Em entrevista ao ‘Estado’, ex-general e deputado diz que forças estrangeiras não estão no país para ocupá-lo, mas para vingar o 11 de Setembro
CABUL – Com suas idas e vindas, o general Mohammed Almas, de 50 anos, é um típico político e militar afegão. Lutou ao lado do lendário comandante tajique Ahmed Shah Massud contra os soviéticos nos anos 80 e contra os taleban nos 90. Foi aliado de Gulbuddin Hekmatyar, que já lutou contra Massud e que hoje combate o governo do presidente Hamid Karzai. Os ex-aliados de Massud (morto num atentado dois dias antes dos ataques de 11 de setembro de 2001) estão divididos entre o apoio a Karzai e ao ex-chanceler Abdullah Abdullah, que também lutou ao lado do comandante tajique.
Deputado mais bem votado em 2005 na província de Parwan, com 6 mil votos, Almas reuniu ontem em Cabul cerca de 4 mil líderes tribais para manifestar seu apoio à reeleição do presidente. Antes de começarem os discursos, concedeu entrevista ao Estado, na qual admitiu que há corrupção e incompetência no governo de Karzai, mas garantiu que ele é o mais preparado para corrigir as próprias falhas.
Presidente da Comissão de Segurança da Assembléia Nacional (Parlamento), ele assegurou que o Taleban não é um problema do governo afegão, mas das forças internacionais que vieram “vingar” os atentados de 11 de setembro. Almas estima que seriam necessários 500 mil militares e policiais – quase o triplo dos atuais 175 mil -, além de treinamento e armas mais modernas, para os afegãos enfrentarem sozinhos os insurgentes.
Por que os afegãos devem votar outra vez em Karzai?
Ele é o único preparado para governar. Karzai leva em conta as falhas de seu governo, e é o que melhor pode repará-las em um segundo mandato. Ele conhece mais que ninguém os problemas de seu governo e da guerra em andamento. Se outra pessoa for eleita, demorará muito para formar o gabinete, e esse lapso será aproveitado pelo inimigo (taleban).

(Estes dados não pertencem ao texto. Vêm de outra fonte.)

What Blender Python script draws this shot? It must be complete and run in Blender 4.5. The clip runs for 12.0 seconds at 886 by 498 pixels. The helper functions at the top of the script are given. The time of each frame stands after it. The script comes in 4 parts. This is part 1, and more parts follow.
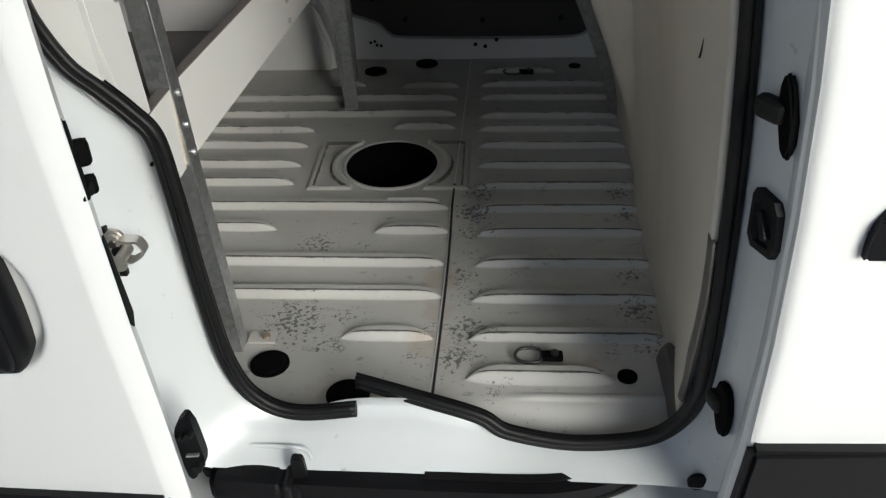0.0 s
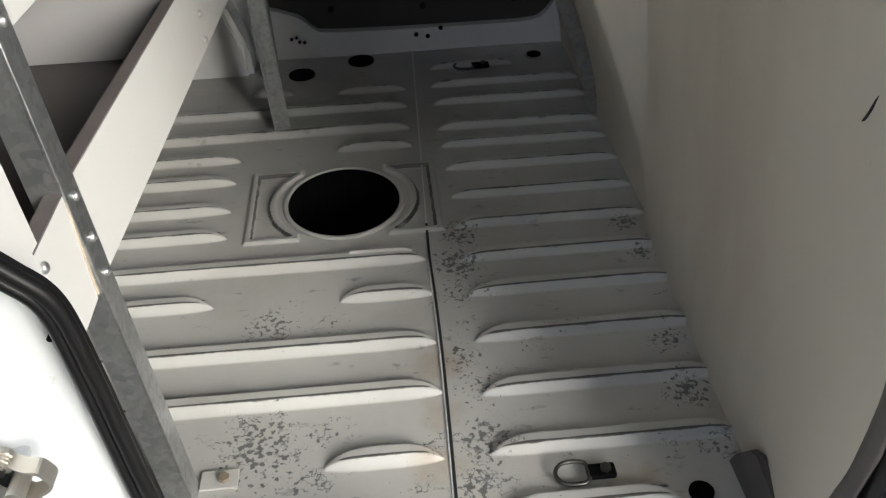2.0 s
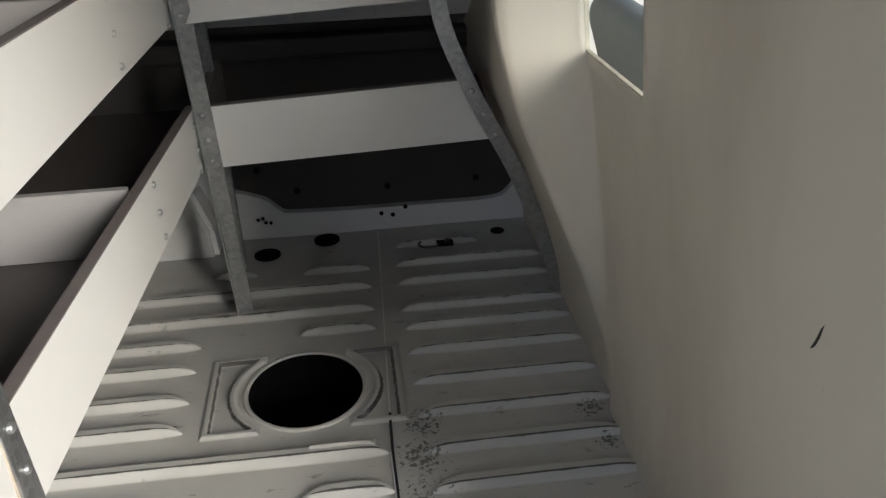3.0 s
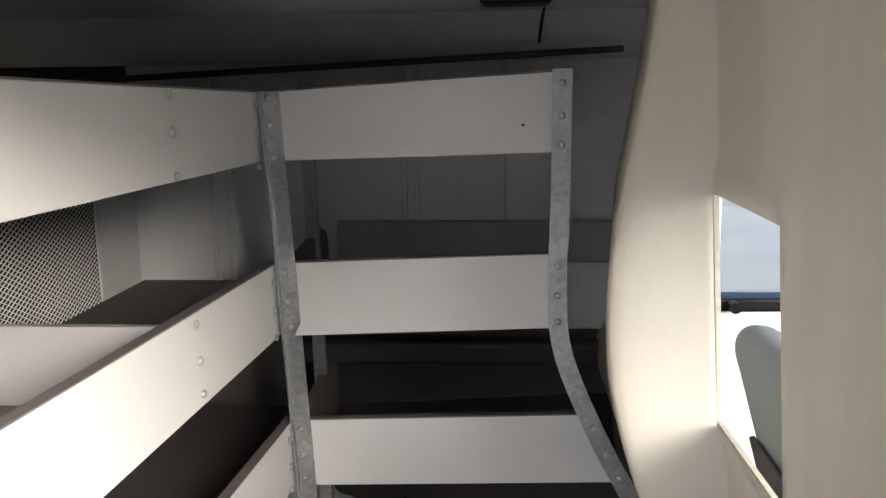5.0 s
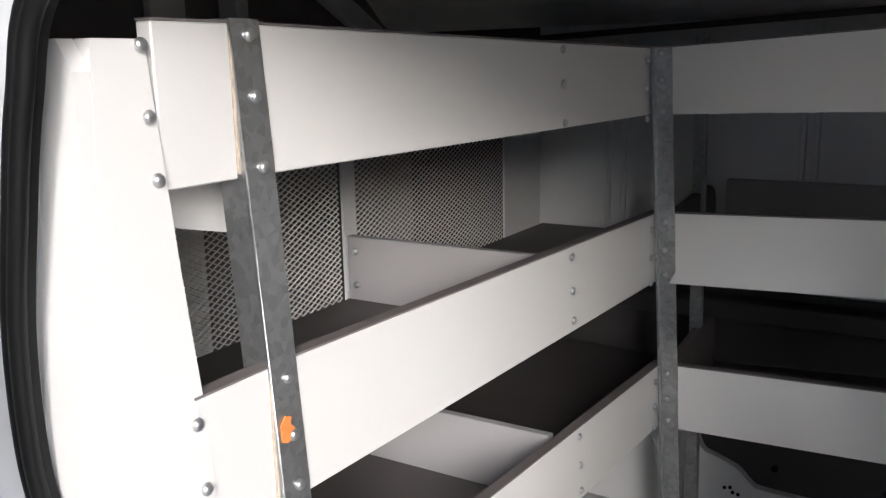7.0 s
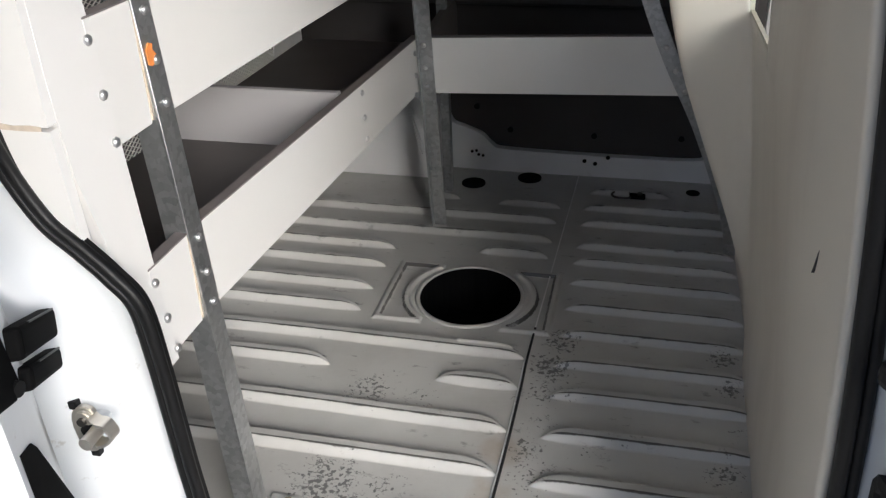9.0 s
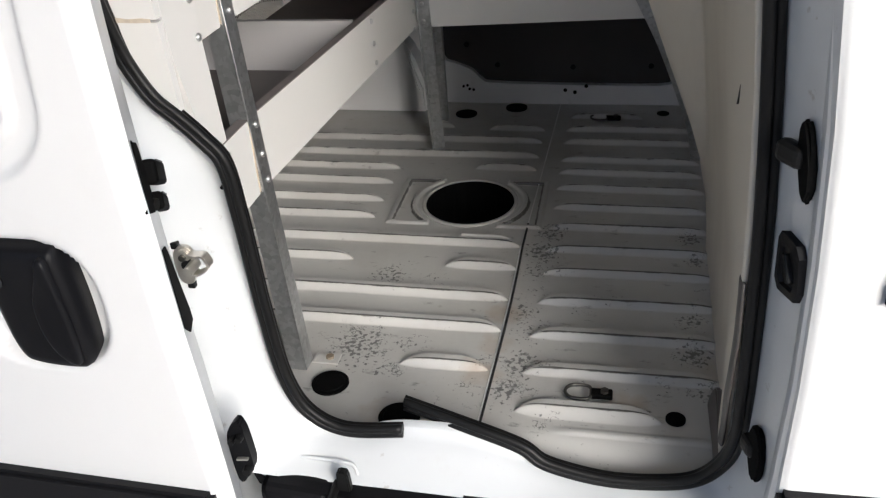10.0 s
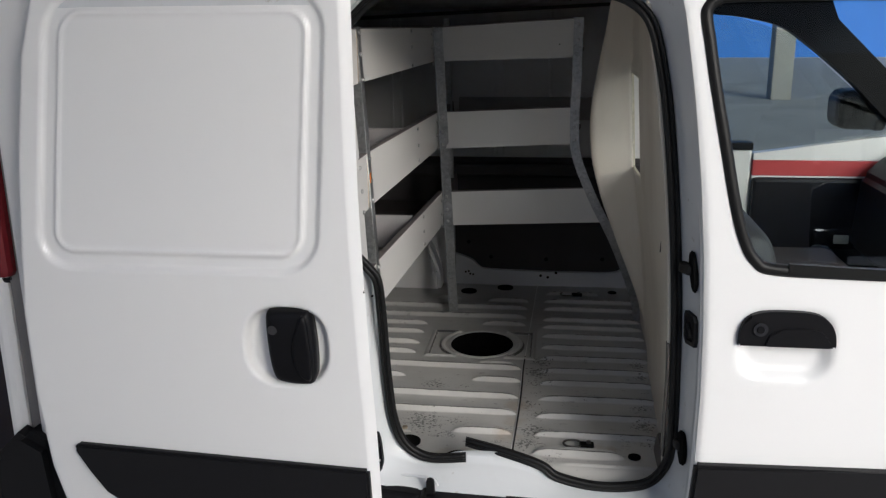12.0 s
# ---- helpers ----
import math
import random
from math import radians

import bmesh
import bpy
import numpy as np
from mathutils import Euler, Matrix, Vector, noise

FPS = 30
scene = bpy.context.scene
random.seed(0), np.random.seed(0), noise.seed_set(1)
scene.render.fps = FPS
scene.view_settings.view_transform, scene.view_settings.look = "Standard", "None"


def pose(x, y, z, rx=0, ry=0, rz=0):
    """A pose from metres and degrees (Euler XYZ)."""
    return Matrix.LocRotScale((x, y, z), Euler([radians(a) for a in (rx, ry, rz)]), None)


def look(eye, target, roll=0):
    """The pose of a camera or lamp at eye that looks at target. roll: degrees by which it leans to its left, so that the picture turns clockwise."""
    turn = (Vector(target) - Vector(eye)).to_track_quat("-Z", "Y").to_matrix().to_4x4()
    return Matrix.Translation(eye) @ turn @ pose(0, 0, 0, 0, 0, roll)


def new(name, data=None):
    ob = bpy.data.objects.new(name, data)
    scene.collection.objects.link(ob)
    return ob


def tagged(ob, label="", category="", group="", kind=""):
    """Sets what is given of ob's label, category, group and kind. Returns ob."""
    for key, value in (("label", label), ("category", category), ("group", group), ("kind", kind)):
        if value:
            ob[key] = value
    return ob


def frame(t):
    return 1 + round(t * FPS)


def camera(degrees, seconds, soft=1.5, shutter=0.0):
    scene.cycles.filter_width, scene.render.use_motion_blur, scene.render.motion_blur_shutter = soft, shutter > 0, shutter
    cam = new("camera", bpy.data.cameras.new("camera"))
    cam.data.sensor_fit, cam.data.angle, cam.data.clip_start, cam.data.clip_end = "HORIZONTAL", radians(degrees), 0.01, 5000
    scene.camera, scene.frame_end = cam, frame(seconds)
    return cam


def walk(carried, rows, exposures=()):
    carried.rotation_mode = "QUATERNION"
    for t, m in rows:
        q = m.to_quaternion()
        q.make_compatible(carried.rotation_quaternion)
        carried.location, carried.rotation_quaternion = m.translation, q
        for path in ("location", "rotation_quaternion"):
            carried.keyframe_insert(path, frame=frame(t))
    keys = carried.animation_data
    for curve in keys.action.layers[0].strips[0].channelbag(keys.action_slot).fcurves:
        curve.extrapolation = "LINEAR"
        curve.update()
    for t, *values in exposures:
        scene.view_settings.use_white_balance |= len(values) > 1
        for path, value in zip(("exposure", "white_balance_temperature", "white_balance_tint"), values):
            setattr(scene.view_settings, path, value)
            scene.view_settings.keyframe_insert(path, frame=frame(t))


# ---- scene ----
cam = camera(54.33, 12.0, 1.3)
PATH = [
    (0, (0.006, -0.7365, 1.467), (-0.1049, 0.9275, 0.363), -1.93),
    (0.5, (0.0285, -0.6598, 1.4565), (-0.1664, 0.9696, 0.3134), -2.78),
    (1, (-0.0675, -0.5371, 1.4499), (-0.1513, 1.0897, 0.2896), -4.27),
    (1.5, (-0.1361, -0.4384, 1.4357), (-0.0234, 1.152, 0.2283), -1.83),
    (2, (-0.1302, -0.3509, 1.4335), (-0.0219, 1.2444, 0.2322), -2.23),
    (2.5, (-0.1109, -0.3109, 1.4545), (0.0049, 1.3248, 0.3094), -3.44),
    (3, (-0.1012, -0.3069, 1.4822), (0.0906, 1.4625, 0.5697), -2.03),
    (3.2, (-0.0992, -0.3073, 1.4916), (0.1113, 1.4881, 0.6359), -1.50),
    (4.8, (-0.0185, -0.1496, 1.5576), (-0.076, 1.8117, 1.1699), -1.65),
    (5, (-0.0155, -0.1261, 1.5596), (-0.1591, 1.8361, 1.2001), -0.75),
    (5.5, (-0.0272, -0.0876, 1.5587), (-0.319, 1.8579, 1.1978), -1.94),
    (6, (0.0063, -0.0905, 1.5593), (-0.5818, 1.7807, 1.1683), -1.04),
    (6.5, (0.0464, -0.1511, 1.5581), (-0.8248, 1.6056, 1.1646), -1.38),
    (7, (0.062, -0.2013, 1.5461), (-0.9607, 1.4646, 1.1234), -1.23),
    (7.5, (0.0671, -0.2303, 1.5234), (-0.9123, 1.4145, 0.9442), -2.34),
    (7.7, (0.0722, -0.2422, 1.5161), (-0.8253, 1.4131, 0.8422), -2.39),
    (9.3, (0.086, -0.5702, 1.4752), (-0.2684, 1.1351, 0.4921), -2.69),
    (9.5, (0.1003, -0.6281, 1.4707), (-0.2684, 1.0675, 0.4761), -4.44),
    (10, (0.1015, -0.7829, 1.476), (-0.2715, 0.9054, 0.4708), -3.57),
    (10.5, (0.025, -0.995, 1.509), (-0.2754, 0.7554, 0.5893), -2.83),
    (11, (-0.0276, -1.2115, 1.5546), (-0.235, 0.6274, 0.796), -1.28),
    (11.2, (-0.0194, -1.3037, 1.5617), (-0.2321, 0.5689, 0.8921), -1.65),
    (11.5, (0.0074, -1.4335, 1.5881), (-0.2161, 0.4667, 1.0057), -1.74),
    (12, (0.009, -1.6716, 1.6212), (-0.2453, 0.2384, 1.0854), -0.64),
]
EXPOSURE = [(0.0, 0.72, 5550, 3), (1.5, 1.04, 5600, 4), (2.0, 1.33, 5620, 5), (3.0, 1.34, 5700, 6), (5.0, 2.26, 5800, 10), (6.0, 2.16, 5700, 11), (7.0, 1.52, 5450, 11), (7.6, 1.06, 5450, 10), (9.5, 1.30, 5550, 9), (10.0, 1.1, 5600, 9), (10.5, 0.84, 5550, 9), (11.0, 0.7, 5550, 9), (12.0, 0.42, 5550, 9)]
walk(cam, [(t, look(eye, target, roll)) for t, eye, target, roll in PATH], EXPOSURE)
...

O que o senhor tem a dizer para as pessoas que acusam o governo de corrupção e incompetência, de não ter feito o bastante com todo o dinheiro que recebeu do exterior?
É um fato evidente que houve corrupção no governo de Karzai. Não negamos que houve falhas. Mas se outro for eleito, terá mais dificuldades do que Karzai de enfrentar esses problemas. Em nome do benefício maior, aceitamos falhas menores.

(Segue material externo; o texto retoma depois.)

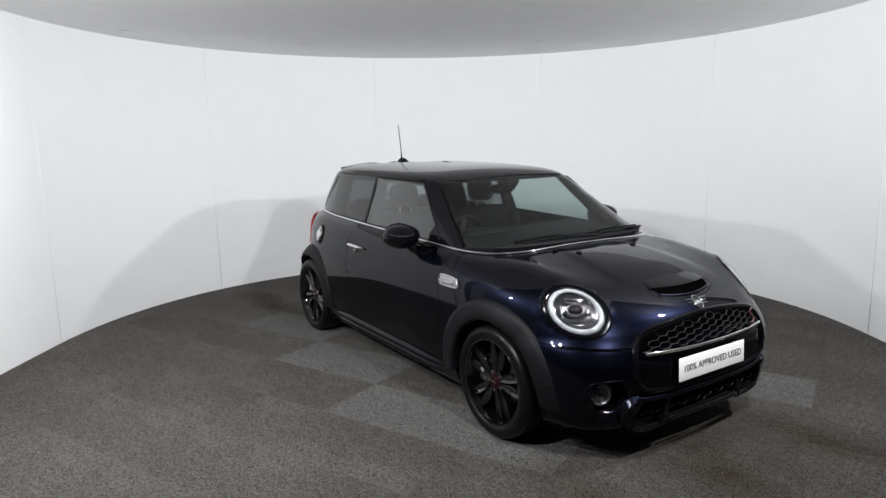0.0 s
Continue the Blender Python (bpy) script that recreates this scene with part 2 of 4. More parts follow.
build_spots()
for spot, aim, watts, wide in FLOODS:
    lamp = new("flood_lamp")
    lamp.matrix_world = look(spot, aim) @ pose(0, 0, 0, 0, 0, 45)
    tagged(lamp, "small square flood lamp on a ceiling bracket", "lamp", "flood lamps")
    part("housing", box(0.17, 0.17, 0.06, pose(0, 0, 0.036), 0.008), DARK, lamp)
    back = Vector((0, 0, 0.06))
    m = look(spot, aim) @ pose(0, 0, 0, 0, 0, 45)
    held = m @ back
    top = m.inverted() @ Vector((held.x, held.y, CEIL + 0.02))
    part("bracket", tube([back, top], 0.012, 8), STEEL, lamp)


# ---- the turntable ----
TABLE_R = 3.235


TILE = (0.4865, 0.495)


def build_table():
    table = new("turntable")
    tagged(table, "round turntable disc covered with dark grey carpet tiles", "turntable")
    bm = revolve([(0.0, 0.0), (TABLE_R - 0.01, 0.0), (TABLE_R, -0.004), (TABLE_R, -0.03)], 160)
    bmesh.ops.transform(bm, matrix=pose(0, 0, 0.0028, 90), verts=bm.verts)
    part("carpet_disc", bm, CARPET, table, smooth=False)
    # half-metre carpet tiles, laid askew to the car; some rows are of a paler batch
    tile = box(TILE[0] - 0.0001, TILE[1] - 0.0001, 0.004, pose(0, 0, 0.0015))
    me, pale = bpy.data.meshes.new("carpet_tile"), None
    tile.to_mesh(me)
    tile.free()
    pale = me.copy()
    me.materials.append(CARPET_TILE)
    pale.materials.append(CARPET_PALE)
    rows = {2: (-2.25, -0.25), 1: (-0.25, 0.75), 0: (0.75, 2.25), -1: (-2.25, -1.25), -2: (-1.25, -0.25), -3: (-0.25, 1.25)}
    for b in range(-7, 7):
        for a in range(-7, 7):
            ca = 0.5 * a
            ta, tb = TILE[0] * a + 0.04, TILE[1] * (b + 0.5)
            x, y = 0.9166 * ta - 0.3999 * tb - AXIS[0], 0.3999 * ta + 0.9166 * tb - AXIS[1]
            if math.hypot(x, y) > TABLE_R - 0.37:
                continue
            low, high = rows.get(b, (9, 9))
            ob = new("carpet_tile", pale if low < ca < high else me)
            ob.parent = table
            ob.matrix_basis = pose(x, y, 0, 0, 0, 23.57 + 180 * random.randrange(2))
    # brown marks where tyres roll on and off
    stain = bpy.data.materials.new("brown_tyre_dirt")
    stain.use_nodes = True
    n, l = stain.node_tree.nodes, stain.node_tree.links
    p = n["Principled BSDF"]
    p.inputs["Base Color"].default_value, p.inputs["Roughness"].default_value, p.inputs["Specular IOR Level"].default_value = (0.041, 0.031, 0.017, 1), 1.0, 0.0
    pos, tex, r, clear, mix = n.new("ShaderNodeTexCoord"), n.new("ShaderNodeTexNoise"), n.new("ShaderNodeMapRange"), n.new("ShaderNodeBsdfTransparent"), n.new("ShaderNodeMixShader")
    sep = n.new("ShaderNodeSeparateXYZ")
    tex.inputs["Scale"].default_value, tex.inputs["Detail"].default_value = 2.2, 5
    l.new(pos.outputs["Object"], tex.inputs["Vector"])
    l.new(pos.outputs["Generated"], sep.inputs[0])
    r.inputs[1].default_value, r.inputs[2].default_value, r.inputs[3].default_value, r.inputs[4].default_value = 0.32, 0.68, 0.15, 0.95
    l.new(tex.outputs[0], r.inputs[0])
    last = r.outputs[0]
    for axis, power in (("X", 0.7), ("Y", 1.2)):
        one, two, three = n.new("ShaderNodeMath"), n.new("ShaderNodeMath"), n.new("ShaderNodeMath")
        one.operation, two.operation, three.operation = "PINGPONG", "POWER", "MULTIPLY"
        one.inputs[1].default_value, two.inputs[1].default_value = 0.5, power
        l.new(sep.outputs[axis], one.inputs[0])
        l.new(one.outputs[0], two.inputs[0])
        l.new(two.outputs[0], three.inputs[0])
        l.new(last, three.inputs[1])
        last = three.outputs[0]
    gain = n.new("ShaderNodeMath")
    gain.operation, gain.use_clamp = "MULTIPLY", True
    gain.inputs[1].default_value = 2.8
    l.new(last, gain.inputs[0])
    l.new(gain.outputs[0], mix.inputs[0])
    l.new(clear.outputs[0], mix.inputs[1])
    l.new(p.outputs[0], mix.inputs[2])
    l.new(mix.outputs[0], n["Material Output"].inputs[0])
    for x, y, sx, sy, a in ((2.25, -0.85, 1.5, 0.5, 4), (2.3, 0.55, 1.3, 0.55, 14), (2.2, -0.1, 1.0, 0.9, 0), (-2.25, -0.82, 1.5, 0.42, 6), (-2.3, 0.92, 1.5, 0.45, -8), (-2.55, 0.1, 0.9, 0.8, 0)):
        bm = bmesh.new()
        bmesh.ops.create_grid(bm, x_segments=6, y_segments=4, size=0.5, matrix=Matrix.Diagonal((sx, sy, 1, 1)))
        mark = part("tyre_mark", bm, stain, table, "brown tyre dirt")
        mark.matrix_basis = pose(x - AXIS[0], y - AXIS[1], 0.0052 + 0.0003 * len(table.children) / 200, 0, 0, a)
    return table


AXIS = (-0.201, -0.0675)  # where the turntable's axis lies under the car
TABLE = build_table()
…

As divisões étnicas são importantes nessa eleição?
Apenas uma pequena minoria votará dessa forma: pashtun em candidato pashtun, tajique em tajique e assim por diante. Sou tajique e vou votar em Karzai, que é pashtun. A maioria pensa assim.
No próximo mandato, o governo afegão poderá derrotar o Taleban?

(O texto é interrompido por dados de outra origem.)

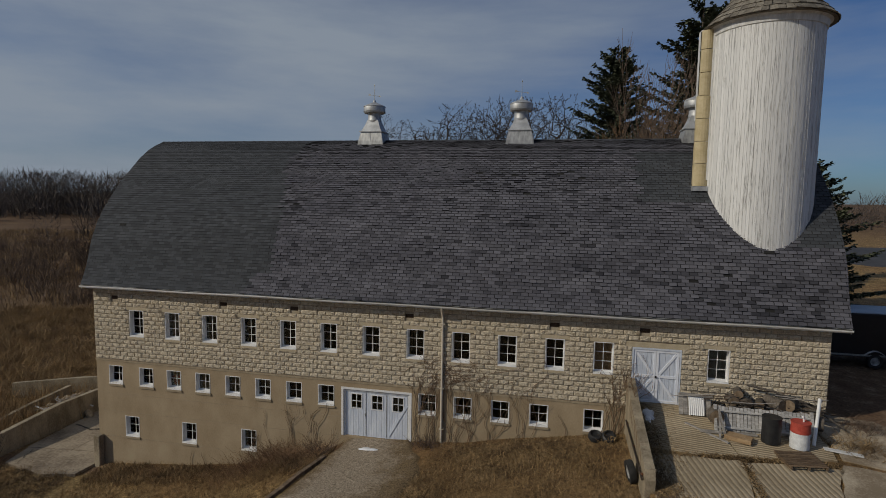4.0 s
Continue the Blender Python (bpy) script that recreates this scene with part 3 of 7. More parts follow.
M_RAMP = grooved("grooved_concrete", (0.33, 0.262, 0.170), (0.48, 0.395, 0.275), 8.0)
M_RAMPX = grooved("cross_grooved_concrete", (0.30, 0.240, 0.160), (0.43, 0.355, 0.25), 78.0, 5.5, 0.4)
ramp_ = thing("ramp_slab", "cracked grooved concrete ramp in front of the upper door", "concrete ramp", kind="structure")
for poly in ([(25.3, -0.05), (28.2, -0.05), (28.3, -2.9), (25.3, -3.1)],
             [(28.3, -0.05), (31.3, -0.05), (31.5, -2.6), (28.4, -2.9)],
             [(25.3, -3.35), (28.3, -3.2), (28.0, -6.0), (25.35, -6.6)],
             [(28.5, -3.2), (31.4, -2.95), (30.6, -5.0), (28.15, -5.6)],
             [(31.5, -2.7), (33.6, -3.3), (33.0, -5.6), (30.75, -4.9)],
             [(28.2, -5.75), (30.6, -5.15), (31.2, -7.4), (28.2, -7.6)],
             [(30.75, -5.1), (32.9, -5.8), (32.5, -7.2), (31.4, -7.1)],
             [(31.6, 0.6), (33.8, 0.3), (35.6, -1.6), (33.9, -3.0), (31.7, -2.4)]):
    slab("slab", poly, M_CONC if poly[0][0] > 31 else (M_RAMP if poly[0][1] > -3.1 else M_RAMPX), ramp_)
slab("slab", [(31.3, -7.5), (32.6, -7.55), (32.2, -8.6), (30.9, -8.5)], M_CONC, ramp_)

apron = thing("apron_slab", "cracked pale concrete apron below the gable end", "concrete apron", kind="structure")
for poly in ([(-4.5, -1.2), (-1.8, -1.75), (-0.2, -1.35), (-0.05, 0.9), (-4.9, 0.4)], [(-5.0, 0.45), (-2.5, 0.7), (-2.4, 4.6), (-5.4, 4.5)], [(-2.45, 0.72), (-0.03, 0.95), (-0.03, 4.9), (-2.35, 4.62)],
             [(-5.5, 4.55), (-2.4, 4.65), (-2.2, 8.9), (-5.5, 8.7)], [(-2.33, 4.68), (-0.03, 4.95), (-0.03, 9.2), (-2.13, 8.9)],
             [(-5.5, 8.76), (-2.2, 8.95), (-2.6, 13.4), (-5.4, 13.2)], [(-2.12, 8.98), (-0.03, 9.26), (-0.3, 12.8), (-2.5, 13.4)], [(-5.3, 13.5), (-1.4, 13.6), (-1.9, 15.8), (-4.6, 15.4)]):
    g = Geo()
    z = RNG.uniform(-0.015, 0.015)
    g.prism(poly, -0.2, z + 0.02)
    g.link("slab", M_APRON, apron)

# ---- barn ----
L, W, ZB, ZT, RIDGE = 32.1, 11.2, 5.35, 8.95, 16.42
barn = thing("barn", "long barn with cream block storey, tan base and arched shingle roof", "barn")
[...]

A derrota do Taleban não é uma questão do governo afegão. O Taleban está enfrentando a comunidade internacional; não o Exército e a polícia afegã, mas as forças da Otan (Organização do Tratado do Atlântico Norte).
Então, se as forças estrangeiras se retirarem, acaba o conflito?
Não. As forças estrangeiras vieram não para ocupar o Afeganistão, mas para se vingar dos atentados de 11 de setembro de 2001. Eles têm ou de derrotar o Taleban ou de admitir seu fracasso e retirar-se do Afeganistão.
Mas o Taleban quer governar o Afeganistão. Isso não é problema do governo afegão?
O Taleban não tem o apoio do povo afegão. Nas áreas que estão sob controle deles, eles dominam a população local. Quando o Taleban foi derrubado (pelos EUA em 2001), os afegãos que lutavam na resistência (contra o Taleban) entregaram suas armas, antes que o Exército e a polícia afegã tivessem sido formados. O Taleban aproveitou esse vácuo de autoridade para voltar.
Os taleban conseguirão atrapalhar as eleições?
Eles tentarão, mas tenho certeza de que não conseguirão nada.
Do que a polícia e o Exército afegãos precisam para assumir sozinhos a segurança do Afeganistão e deixar as forças internacionais partir?
Treinamento, armas modernas e aumento de seus efetivos.
Quantos policiais e militares são necessários?
No total, 500 mil (atualmente são 83 mil policiais e 92 mil militares)
Quando as forças internacionais poderão retirar-se?
São eles que decidirão. Para pedirmos para eles irem embora, teríamos antes de ter Exército e polícia fortes. No futuro, eles poderão ficar restritos a suas bases no Afeganistão.